> PROBLEM STATEMENT
Gather all lines from the material that contain the word "pose".
** Begin **
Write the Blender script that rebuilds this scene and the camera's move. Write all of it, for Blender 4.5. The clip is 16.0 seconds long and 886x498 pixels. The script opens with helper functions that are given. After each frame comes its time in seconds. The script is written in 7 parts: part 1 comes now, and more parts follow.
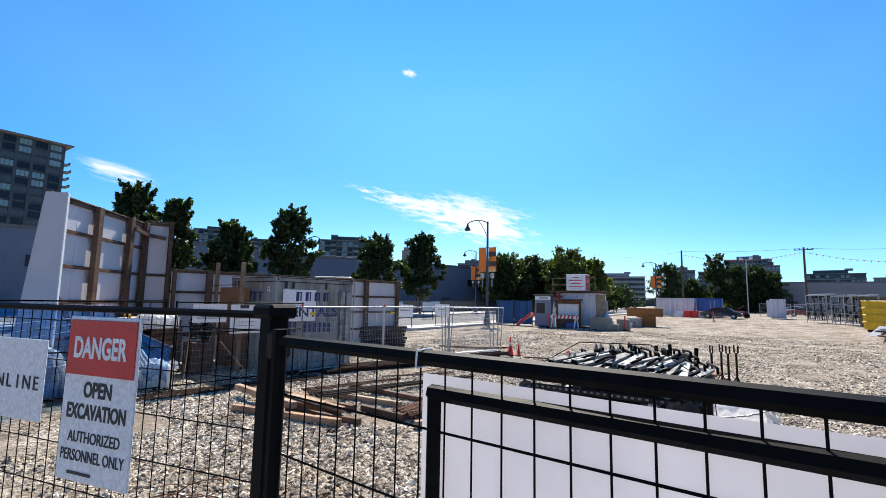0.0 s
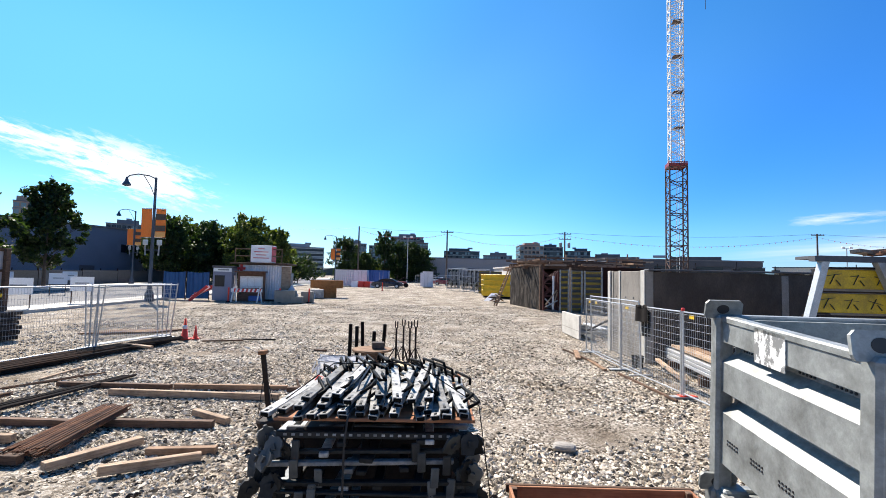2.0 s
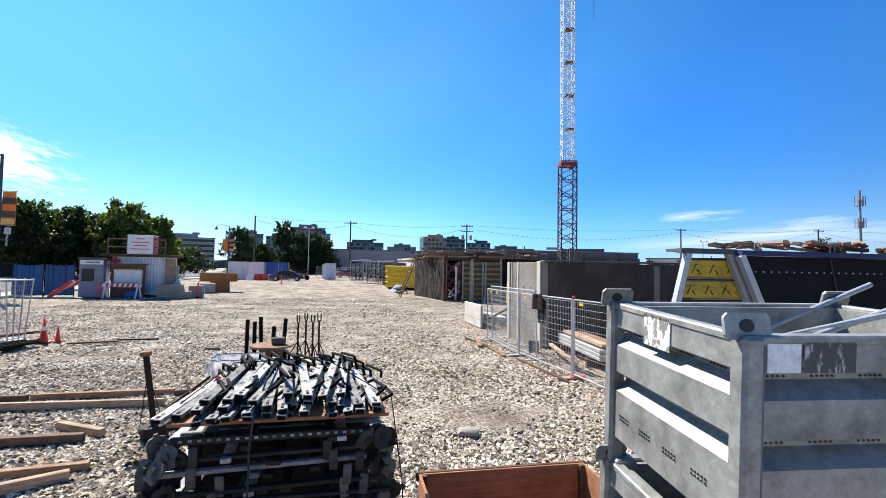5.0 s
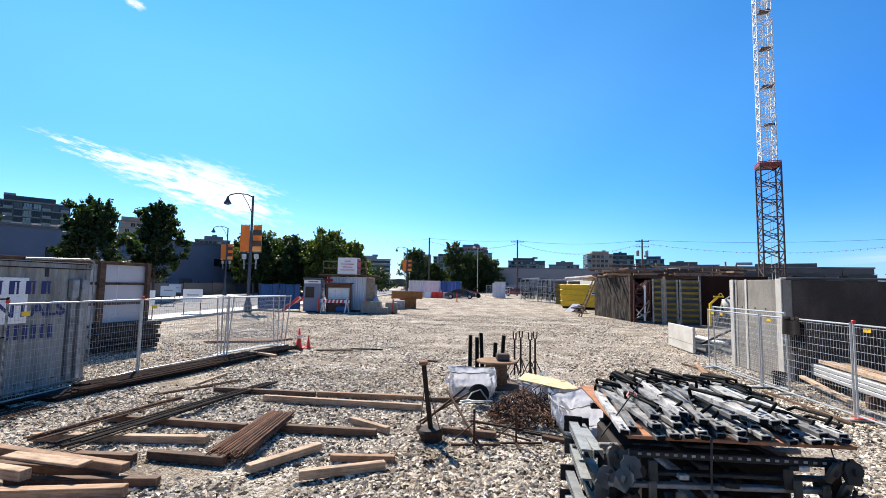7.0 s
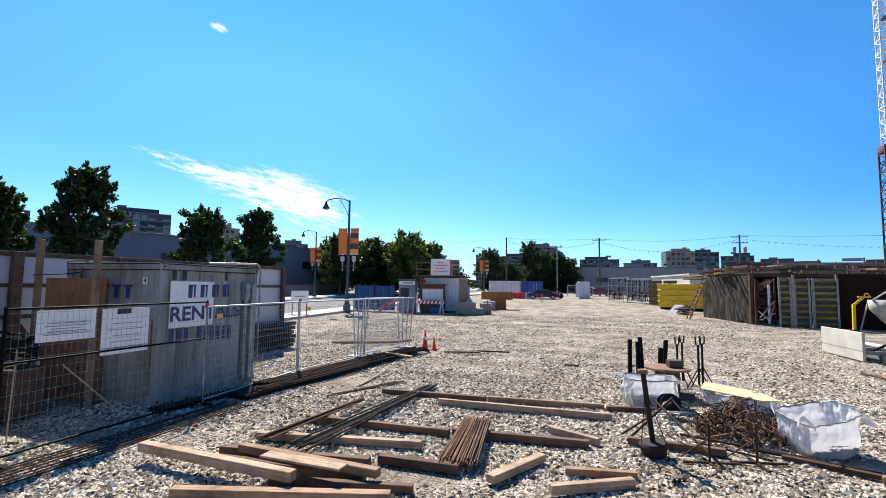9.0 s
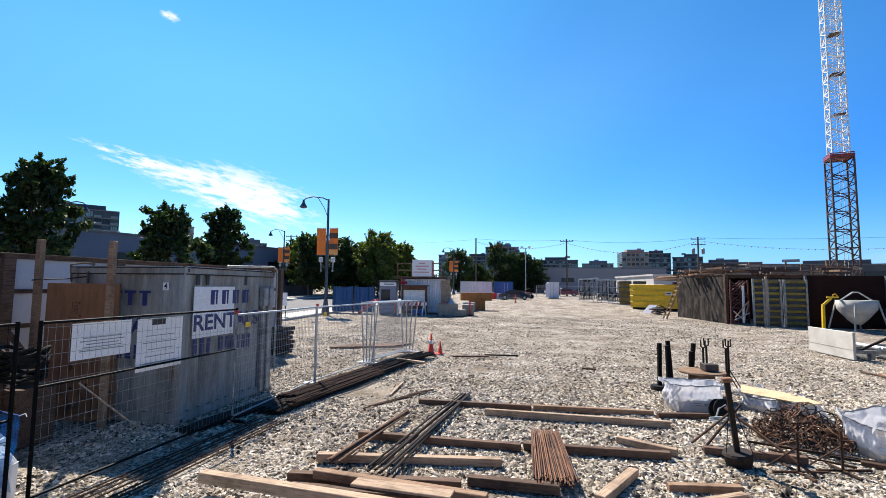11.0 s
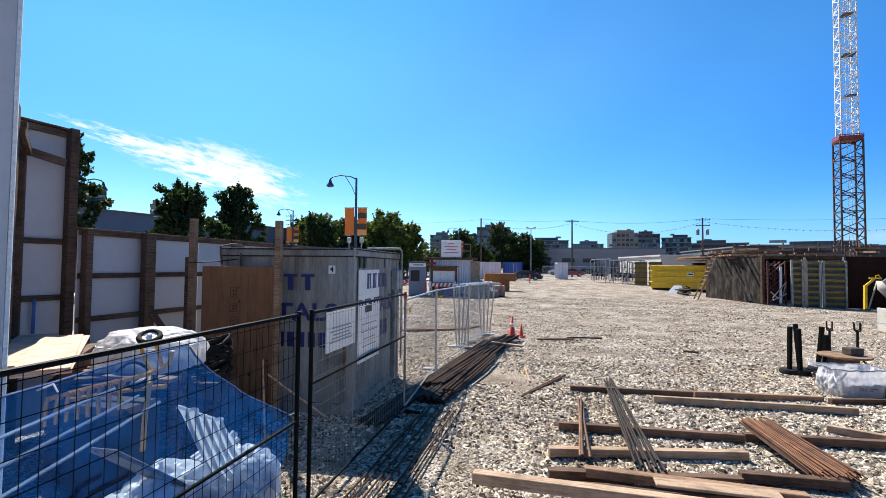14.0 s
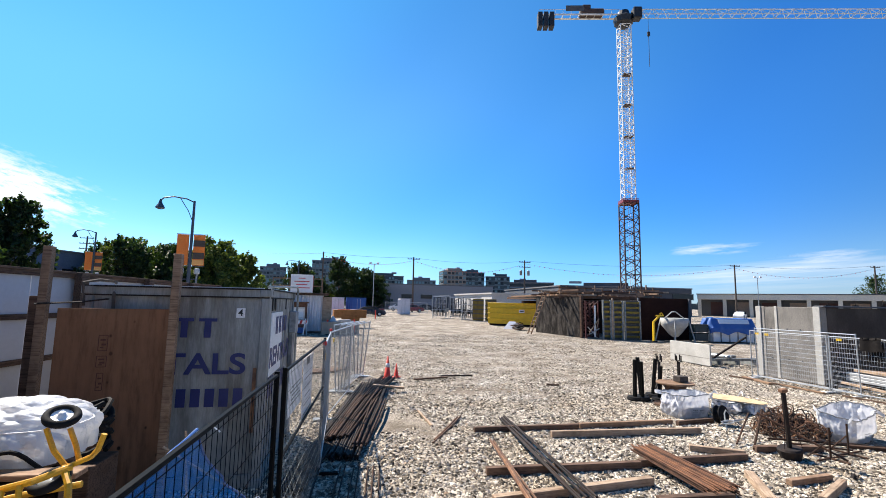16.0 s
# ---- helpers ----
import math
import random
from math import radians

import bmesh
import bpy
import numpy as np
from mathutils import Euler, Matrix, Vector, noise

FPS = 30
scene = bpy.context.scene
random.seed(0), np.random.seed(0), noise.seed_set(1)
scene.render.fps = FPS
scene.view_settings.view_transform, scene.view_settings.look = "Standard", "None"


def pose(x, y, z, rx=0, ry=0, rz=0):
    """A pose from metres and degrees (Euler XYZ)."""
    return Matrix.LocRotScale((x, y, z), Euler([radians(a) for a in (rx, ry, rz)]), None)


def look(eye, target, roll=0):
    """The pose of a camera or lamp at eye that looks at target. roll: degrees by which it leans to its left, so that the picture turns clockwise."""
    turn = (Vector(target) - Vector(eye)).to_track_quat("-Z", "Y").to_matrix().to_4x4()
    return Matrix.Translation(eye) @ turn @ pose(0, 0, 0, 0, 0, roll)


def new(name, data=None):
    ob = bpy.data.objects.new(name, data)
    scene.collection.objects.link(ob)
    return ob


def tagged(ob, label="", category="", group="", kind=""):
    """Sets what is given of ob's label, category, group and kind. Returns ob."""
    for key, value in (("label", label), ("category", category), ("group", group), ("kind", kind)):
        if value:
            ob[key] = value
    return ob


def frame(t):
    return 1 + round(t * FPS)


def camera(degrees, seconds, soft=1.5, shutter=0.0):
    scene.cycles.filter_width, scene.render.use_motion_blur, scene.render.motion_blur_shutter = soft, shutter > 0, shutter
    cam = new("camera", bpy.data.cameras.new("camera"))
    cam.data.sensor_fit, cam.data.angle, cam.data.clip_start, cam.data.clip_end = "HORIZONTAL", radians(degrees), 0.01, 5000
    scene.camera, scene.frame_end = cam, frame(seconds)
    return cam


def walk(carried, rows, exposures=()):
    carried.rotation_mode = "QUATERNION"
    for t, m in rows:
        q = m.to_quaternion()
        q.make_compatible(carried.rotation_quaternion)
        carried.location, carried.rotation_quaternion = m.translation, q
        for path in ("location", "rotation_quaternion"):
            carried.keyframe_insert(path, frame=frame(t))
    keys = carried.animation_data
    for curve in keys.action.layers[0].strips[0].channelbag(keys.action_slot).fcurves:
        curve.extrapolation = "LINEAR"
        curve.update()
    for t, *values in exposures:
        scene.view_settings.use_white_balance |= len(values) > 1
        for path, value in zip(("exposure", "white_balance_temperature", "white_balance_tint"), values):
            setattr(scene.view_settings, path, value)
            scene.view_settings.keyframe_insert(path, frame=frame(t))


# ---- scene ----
cam = camera(87.2, 16.0, soft=0.6)
METRES, EYE, TILT, LEAN, TURN = 11.7, 2.15, 0.0, 0.0, 38.6
ROWS = [
    (0.0, 0.0, 0.0, 0.0, -0.12, 6.44, -1.07),
    (0.5, -0.0053, 0.0453, 0.0102, -10.18, 4.47, -1.21),
    (1.0, -0.0114, 0.0686, 0.0144, -20.09, 4.07, -1.31),
    (1.5, -0.0156, 0.0718, 0.0187, -29.46, 4.13, -1.37),
    (2.0, -0.0189, 0.077, 0.0226, -38.06, 3.48, -1.32),
    (2.5, -0.0178, 0.0795, 0.0223, -45.36, 2.49, -1.31),
    (3.0, -0.01, 0.0804, 0.0208, -51.12, 1.55, -1.17),
    (5.5, -0.0292, 0.0856, 0.0229, -48.59, 3.41, -0.73),
    (6.0, -0.0502, 0.1009, 0.0208, -41.65, 4.14, -0.86),
    (6.5, -0.0873, 0.1264, 0.0202, -35.37, 4.26, -0.89),
    (7.0, -0.1205, 0.1531, 0.0209, -30.37, 4.6, -0.97),
    (7.5, -0.1558, 0.1806, 0.0232, -26.71, 4.82, -0.9),
    (8.0, -0.2004, 0.2068, 0.0222, -23.44, 4.68, -0.75),
    (8.5, -0.2414, 0.236, 0.0207, -21.69, 4.52, -0.67),
    (11.0, -0.3916, 0.357, 0.0283, -27.07, 4.57, -0.55),
    (11.5, -0.4335, 0.3832, 0.0298, -25.65, 4.65, -0.55),
    (12.0, -0.4743, 0.4135, 0.0296, -23.48, 4.1, -0.52),
    (12.5, -0.5137, 0.4467, 0.0321, -23.17, 3.04, -0.58),
    (13.0, -0.5549, 0.4743, 0.0264, -22.95, 2.32, -0.48),
    (13.5, -0.5955, 0.5064, 0.0291, -24.64, 1.99, -0.48),
    (14.0, -0.6259, 0.5293, 0.0302, -28.6, 2.14, -0.56),
    (14.5, -0.6476, 0.549, 0.0312, -32.93, 3.18, -0.62),
    (15.0, -0.6782, 0.5704, 0.0344, -37.99, 4.25, -0.77),
    (15.5, -0.7039, 0.597, 0.0359, -43.66, 5.78, -0.98),
    (16.0, -0.7181, 0.6242, 0.0404, -48.8, 6.69, -1.11),
]
EXPOSURES = [(0.0, 1.08), (1.0, 1.21), (5.5, 1.23), (7.0, 1.16), (8.5, 1.12), (11.0, 1.06), (13.0, 1.06), (16.0, 1.12)]
walk(cam, [(t, pose(0, 0, EYE, TILT, LEAN, TURN) @ pose(METRES * x, METRES * y, METRES * z, 90 + pitch, roll, yaw)) for t, x, y, z, yaw, pitch, roll in ROWS], EXPOSURES)

# ---- light ----
SUN_AZ, SUN_EL = 36.0, 49.0          # degrees to the left of +y, and above the horizon
to_sun = Vector((-math.sin(radians(SUN_AZ)) * math.cos(radians(SUN_EL)), math.cos(radians(SUN_AZ)) * math.cos(radians(SUN_EL)), math.sin(radians(SUN_EL))))
world = bpy.data.worlds.new("sky")
scene.world = world
world.use_nodes = True
sky = world.node_tree.nodes.new("ShaderNodeTexSky")
sky.sky_type, sky.sun_disc = "NISHITA", False
sky.sun_elevation, sky.sun_rotation = radians(SUN_EL), radians(-SUN_AZ)
sky.altitude, sky.air_density, sky.dust_density, sky.ozone_density = 50.0, 1.0, 0.0, 3.0
back = world.node_tree.nodes["Background"]
back.inputs["Strength"].default_value = 0.081
depth = world.node_tree.nodes.new("ShaderNodeHueSaturation")   # the deep blue of clear summer air
depth.inputs["Hue"].default_value, depth.inputs["Saturation"].default_value = 0.499, 1.31
lowsky = world.node_tree.nodes.new("ShaderNodeTexCoord")       # clear air: the sky stays blue down to the horizon
height = world.node_tree.nodes.new("ShaderNodeSeparateXYZ")
world.node_tree.links.new(lowsky.outputs["Generated"], height.inputs[0])
toward_sun = world.node_tree.nodes.new("ShaderNodeVectorMath")  # the glow round the sun, and deeper blue away from it
toward_sun.operation = "DOT_PRODUCT"
toward_sun.inputs[1].default_value = to_sun
world.node_tree.links.new(lowsky.outputs["Generated"], toward_sun.inputs[0])


def sky_tint(source, stops, under):
    """Multiplies a sky colour by a smooth ramp over an angle."""
    grade = world.node_tree.nodes.new("ShaderNodeValToRGB")
    grade.color_ramp.interpolation = "EASE"
    while len(grade.color_ramp.elements) < len(stops):
        grade.color_ramp.elements.new(0.5)
    for e, (p, c) in zip(grade.color_ramp.elements, stops):
        e.position, e.color = p, (*c, 1)
    world.node_tree.links.new(source, grade.inputs[0])
    tint = world.node_tree.nodes.new("ShaderNodeMix")
    tint.data_type, tint.blend_type = "RGBA", "MULTIPLY"
    tint.inputs[0].default_value = 1.0
    world.node_tree.links.new(under, tint.inputs[6])
    world.node_tree.links.new(grade.outputs[0], tint.inputs[7])
    return tint.outputs[2]


low = sky_tint(height.outputs["Z"], ((0.0, (0.62, 0.72, 0.97)), (0.11, (0.80, 0.86, 0.98)), (0.42, (1.0, 1.0, 1.0))), sky.outputs[0])
world.node_tree.links.new(low, depth.inputs["Color"])
glow = sky_tint(toward_sun.outputs["Value"], ((0.0, (0.68, 0.70, 0.78)), (0.38, (0.58, 0.81, 1.06)), (0.6, (0.86, 0.98, 1.06)), (0.78, (1.22, 1.12, 1.08)), (0.94, (1.5, 1.38, 1.12))), depth.outputs[0])
world.node_tree.links.new(glow, back.inputs["Color"])
sun = new("sun", bpy.data.lights.new("sun", "SUN"))
sun.data.energy, sun.data.angle, sun.data.color = 5.0, radians(0.53), (1.0, 0.915, 0.815)
sun.matrix_world = look((-60, 80, 110), Vector((-60, 80, 110)) - to_sun)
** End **
> EXERCISE SOLUTION
def pose(x, y, z, rx=0, ry=0, rz=0):
    """A pose from metres and degrees (Euler XYZ)."""
    """The pose of a camera or lamp at eye that looks at target. roll: degrees by which it leans to its left, so that the picture turns clockwise."""
    return Matrix.Translation(eye) @ turn @ pose(0, 0, 0, 0, 0, roll)
walk(cam, [(t, pose(0, 0, EYE, TILT, LEAN, TURN) @ pose(METRES * x, METRES * y, METRES * z, 90 + pitch, roll, yaw)) for t, x, y, z, yaw, pitch, roll in ROWS], EXPOSURES)